Une «page un peu oubliée de l’histoire». Ce mercredi 22 novembre, une proposition de loi visant à reconnaître les politiques de criminalisation de l’homosexualité en France entre 1942 et 1982 sera débattue au Sénat. Portée par le sénateur socialiste Hussein Bourgi, et cosignée par plus d’une vingtaine de sénateurs PS, cette proposition comporte d’abord un volet mémoriel. L’objectif est de «reconnaître les torts que l’application de ces lois répressives a pu occasionner aux homosexuels» dans la seconde moitié du XXe siècle, explique au Figaro le sénateur, membre du groupe socialiste, écologiste et républicain (SER).

Cette proposition de loi comporte également un volet visant à porter «réparations aux personnes ayant été condamnées pour homosexualité». Ainsi, en plus du remboursement de l’amende dont les personnes condamnées ont dû s’acquitter à l’époque, le texte évoque aussi «une allocation forfaitaire fixe de 10.000 euros» et «une allocation forfaitaire variable en fonction du nombre de jours de privation de liberté, fixée à 150 euros par jour», peut-on lire dans la proposition de loi.

Mais de quelles lois parle-t-on ? C’est en 1942, sous le régime de Vichy, que l’homosexualité est à nouveau criminalisée dans l’Hexagone – en 1791, le code napoléonien avait marqué une première étape dans la dépénalisation de l’homosexualité -. Concrètement, la loi du 6 août 1942, en modifiant l’alinéa 1 de l’article 334 du Code pénal, instaurait «une distinction discriminatoire dans l’âge de consentement entre rapports homosexuels et hétérosexuels : 21 ans pour les rapports homosexuels, et 13 ans pour les rapports hétérosexuels (puis 15 ans à partir de 1945)», rapporte l’exposé des motifs de la proposition de loi. Ainsi, le régime de Vichy pénalisait officiellement les relations homosexuelles pour les moins de 21 ans.
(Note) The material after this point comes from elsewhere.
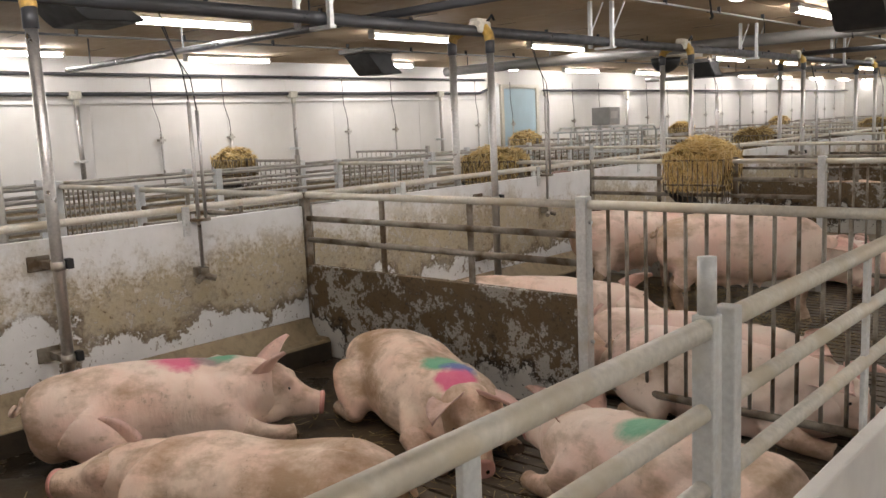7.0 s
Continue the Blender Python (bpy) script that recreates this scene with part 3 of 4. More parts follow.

Et si bon nombre de lois pétainistes ont été abrogées à la Libération, ça n’a pas été le cas de celle-ci. Sous le gouvernement provisoire de la République française, l’alinéa 1 de l’article 334 a simplement été transféré vers l’alinéa 3 de l’article 331 du Code pénal. Ce dernier punissait ainsi «d’un emprisonnement de six mois à trois ans et d’une amende de 60 francs à 15.000 francs quiconque aura commis un acte impudique ou contre-nature avec un individu de son sexe mineur de vingt et un ans».

En 1960, «un amendement du député Paul Mirguet considérant l’homosexualité comme un fléau social est venu accentuer cette pénalisation», ajoute Hussein Bourgi. Concrètement, la disposition doublait la peine minimum pour outrage public à la pudeur, lorsqu’il s’agissait de rapports homosexuels, créant de fait un «caractère aggravant d’homosexualité», précise enfin l’exposé des motifs.

Pour le sénateur, il était donc important de légiférer sur le sujet. Il fallait reconnaître les «erreurs du passé» afin d’apaiser «les blessures de personnes qui sont au crépuscule de la vie», explique-t-il. «Il paraît aujourd’hui irréel de se dire qu’en France cela a existé et qu’entre 50.000 et 70.000 personnes ont été inquiétées en application de ces lois», insiste l’élu de la chambre haute. D’autant que les personnes inquiétées ne recevaient pas seulement «des peines d’amende ou d’emprisonnement», mais subissaient également «l’opprobre social». Pour certains, cela s’accompagnait même d’une révocation de la fonction publique ou d’un licenciement.

C’est en 2002, lors d’un colloque à Montpellier organisé pour le 20e anniversaire de la loi de 1982 dépénalisant définitivement l’homosexualité en France, qu’Hussein Bourgi est interpellé par le sujet. Vingt ans plus tard, au 40e anniversaire de la loi de 1982, il décide finalement de suivre la trace de pays comme «l’Espagne, l’Allemagne, le Royaume-Uni ou le Canada» qui avaient déjà décidé de revenir sur ces périodes passées.

«Étant sénateur depuis 3 ans, j’ai déposé cette proposition de loi, considérant qu’il fallait le faire maintenant alors que les derniers témoins et acteurs avançaient en âge et disparaissaient les uns après les autres», affirme le sénateur. Avant de trancher : «Le faire quand ils seraient tous morts, ne servirait à rien. À part se donner bonne conscience». Et pour Hussein Bourgi, cette loi a de bonne chance de passer : «Je pense que cette proposition de loi est consensuelle. Elle ne soulève aucune hostilité majeure», souligne-t-il. Selon Public Sénat , en cas d’adoption de la loi, une commission indépendante sera ensuite créée pour «établir la véracité des faits» et procéder aux réparations, le cas échéant.